There is great comfort for me in this list of men and women. As I look at this long list of names and see among them men who failed as fathers, I realize that God can bring about good for and from our children, even when we fail. As I see men and women marked through generations for their sins I realize God can use sinners like me. As I pick out names of no ones, I see that God is able to use simple, unremarkable people for great glory and blessing. God brings good out of failure and sin. God brings blessing to those who don't deserve it. God uses the weak and broken to show His strength. That is the whole message in the Christmas story.
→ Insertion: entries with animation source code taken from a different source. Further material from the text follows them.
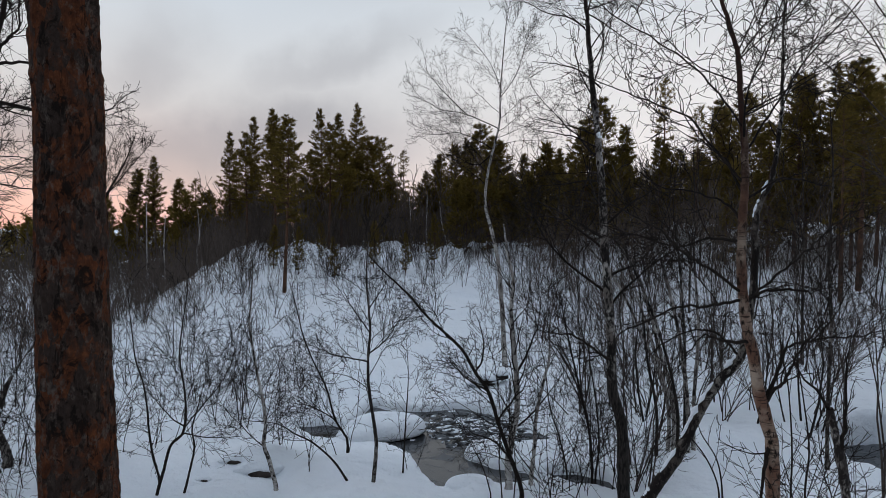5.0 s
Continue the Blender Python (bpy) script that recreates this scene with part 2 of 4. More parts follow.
def tubes(lines, sides):
    """Tapered tubes round polylines of (points, radii); returns vertices and quads."""
    groups = {}
    for points, radii in lines:
        groups.setdefault(len(points), []).append((points, radii))
    verts, quads, base = [], [], 0
    turn = np.arange(sides) * 2 * np.pi / sides
    for n, group in groups.items():
        p = np.array([g[0] for g in group], dtype=float)
        r = np.array([g[1] for g in group], dtype=float)
        along = np.gradient(p, axis=1)
        along /= np.linalg.norm(along, axis=2, keepdims=True) + 1e-9
        mean = np.abs(p[:, -1] - p[:, 0])
        ref = np.eye(3)[mean.argmin(1)][:, None, :]
        u = np.cross(along, ref)
        u /= np.linalg.norm(u, axis=2, keepdims=True) + 1e-9
        v = np.cross(along, u)
        ring = p[:, :, None] + r[:, :, None, None] * (np.cos(turn)[:, None] * u[:, :, None] + np.sin(turn)[:, None] * v[:, :, None])
        verts.append(ring.reshape(-1, 3))
        k = len(group)
        idx = base + np.arange(k * n * sides).reshape(k, n, sides)
        a, b = idx[:, :-1], idx[:, 1:]
        quads.append(np.stack([a, np.roll(a, -1, 2), np.roll(b, -1, 2), b], -1).reshape(-1, 4))
        base += k * n * sides
    return np.concatenate(verts), np.concatenate(quads)


def smooth_line(points, steps):
    """A rounded line through the given points (Catmull-Rom), steps pieces to a span."""
    p = np.array(points, dtype=float)
    p = np.vstack([2 * p[0] - p[1], p, 2 * p[-1] - p[-2]])
    out = []
    for i in range(1, len(p) - 2):
        for s in np.arange(steps) / steps:
            a, b, c, d = p[i - 1:i + 3]
            out.append(0.5 * (2 * b + (c - a) * s + (2 * a - 5 * b + 4 * c - d) * s * s + (3 * b - a - 3 * c + d) * s ** 3))
    out.append(p[-2])
    return np.array(out)


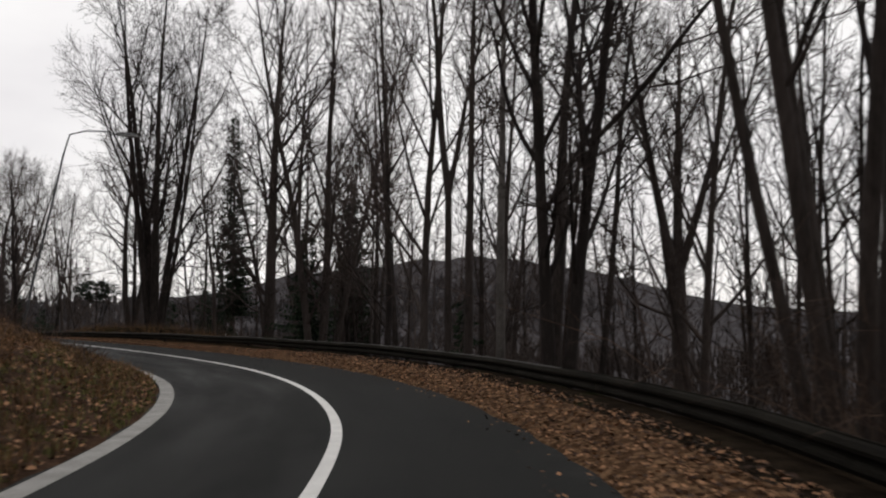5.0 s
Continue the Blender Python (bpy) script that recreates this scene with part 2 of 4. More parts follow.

There is one more surprise in this "boring list of names." We live in a world where families are divided and filled with disputes and dissension. In broken families husbands and wives fight, control over children is argued over, and children are left trying to figure out how to put together a genealogy of parents, step-parents, half-siblings, live-in boyfriends or girlfriends, etc. Joseph had no actual claim to the paternity of Jesus, and he knew it. And yet here in Matthew God does not dispute Joseph's lineage in the story of His Son, but proclaims it. God used the illegitimate relationship of Joseph to fulfill His very true and legitimate prophecies of His Son's genealogy. It makes sense. None of us are really "legitimate" children of God; we are all adopted. We are only made legitimate by God's One and Only Son. The only One who could claim His true paternity was of God was Jesus, yet instead of clinging to this identity and keeping it for Himself, He shared it. Isn't sharing Jesus and opening up our homes - our families - one of the best gifts we can give to those who don't have Him?